Noted author Max Hastings summed up the legacy of Margaret Thatcher: "She was Britain's greatest peacetime prime minister of the modern era . . . It was her achievement to halt a national economic and industrial decline that had seemed irreversible."
When Thatcher be-came prime minister in 1979, Britain was sinking in socialism. She strove for privatization and free exchange and soon found an ideological soul mate in U.S. President Ronald Reagan. Together they championed liberty and strengthened the special relationship between their two countries.
Somehow this person of simple truths and humble roots, raised by her parents to believe in the traditional virtues of thrift, family values and hard work, served as Britain's prime minister for 11 consecutive years. She loved her country with patriotic fervor and warned the British people about the dangers of becoming entangled in a federal Europe.
Hastings remarked about "her impassioned hostility to the march of the European Union toward what she saw, with remarkable prescience, as a federal state rather than its proper role as a trading bloc." Baroness Thatcher actually stated, "In my lifetime Europe has been the source of our problems, not the source of our solutions." Hastings concluded, "Her fears about the dire consequences of an attempted integration appear highly vindicated by events."

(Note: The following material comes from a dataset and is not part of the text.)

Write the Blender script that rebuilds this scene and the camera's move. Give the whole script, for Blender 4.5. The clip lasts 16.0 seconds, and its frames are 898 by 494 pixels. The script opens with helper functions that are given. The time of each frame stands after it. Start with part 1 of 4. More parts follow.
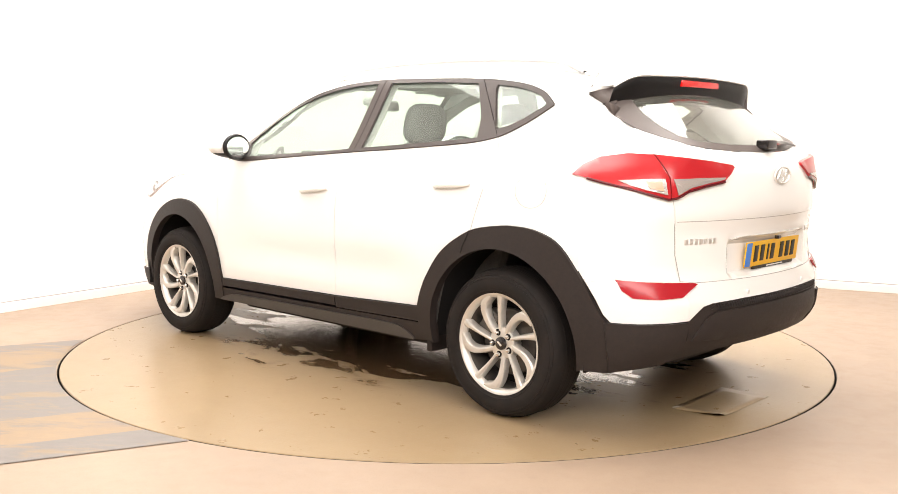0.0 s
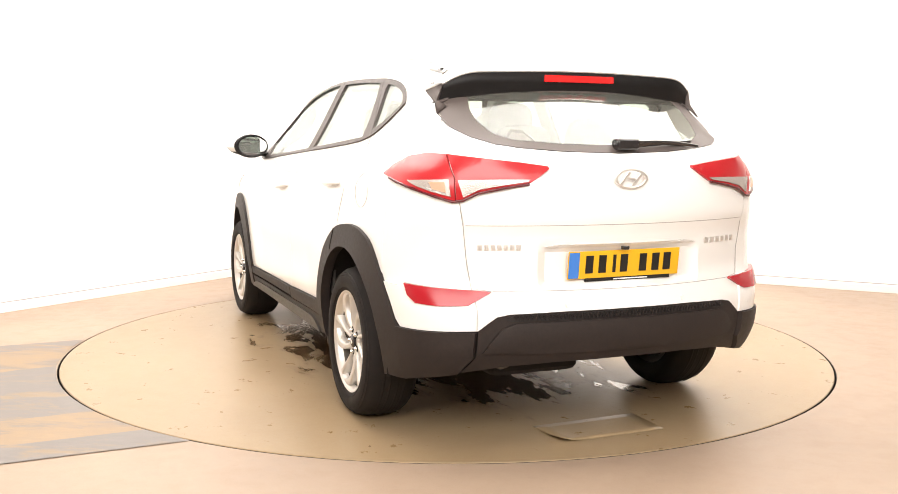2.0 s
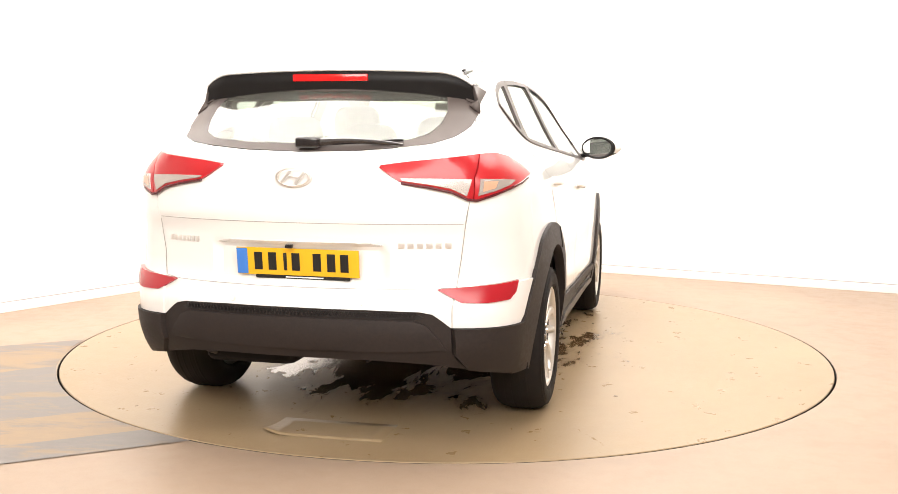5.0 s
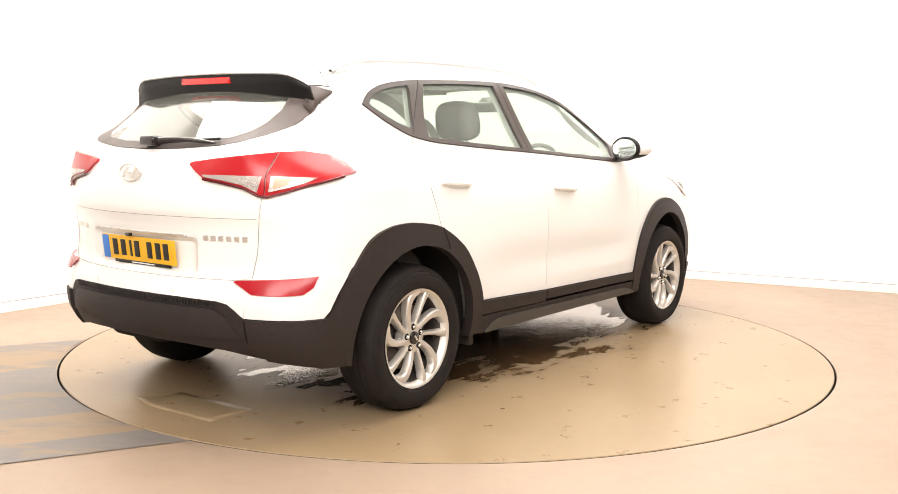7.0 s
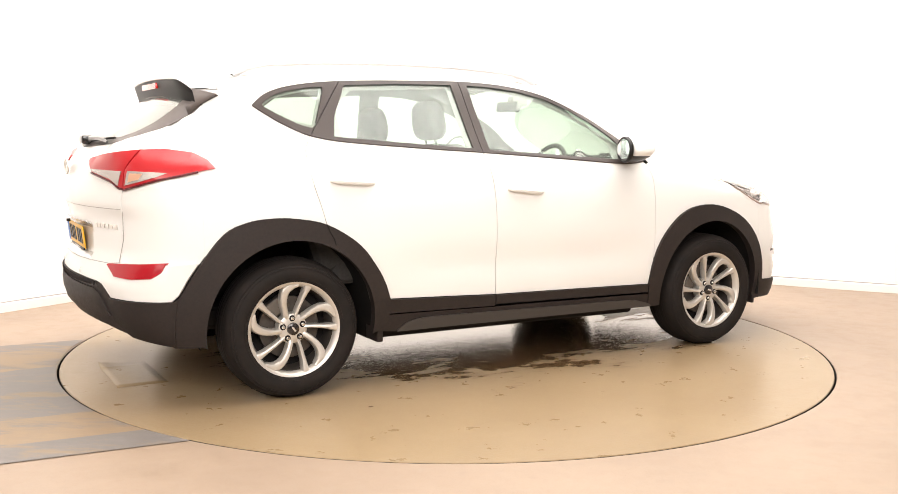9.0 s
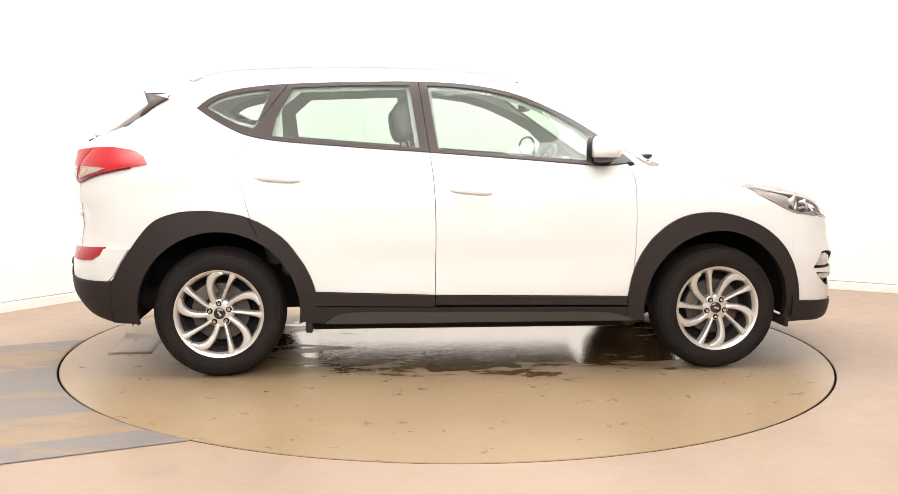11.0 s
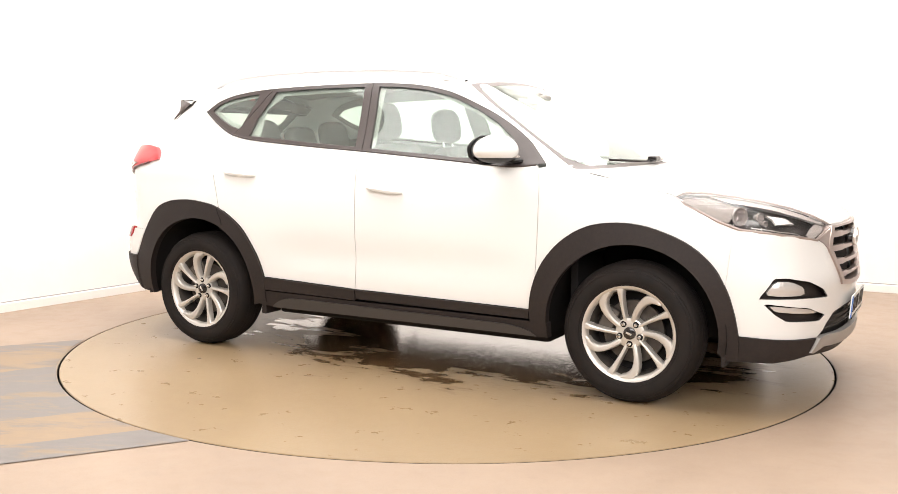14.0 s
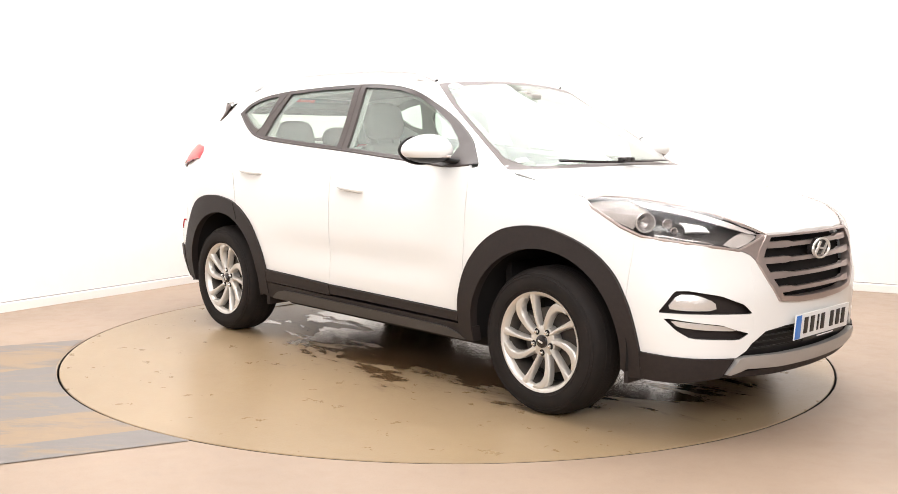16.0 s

Imbued with far-seeing vision, she was not afraid to speak out, however unpopular her views might have been. But how did she develop these traits? Lord Griffiths, former head of Mrs. Thatcher's Downing Street Policy Unit, stated that "it quickly became clear in private meetings that her strong personal faith was the basis for her world view and her approach to public policy." For instance, she believed that "we are all created in the image of God" (The Times, "The Iron Lady," special supplement, April 9).
Historian Paul Johnson further noted that Margaret Thatcher believed in the Ten Commandments and especially telling the truth—qualities all too rare in political leaders. (Sources: Daily Mail, Financial Times, The Times [London].)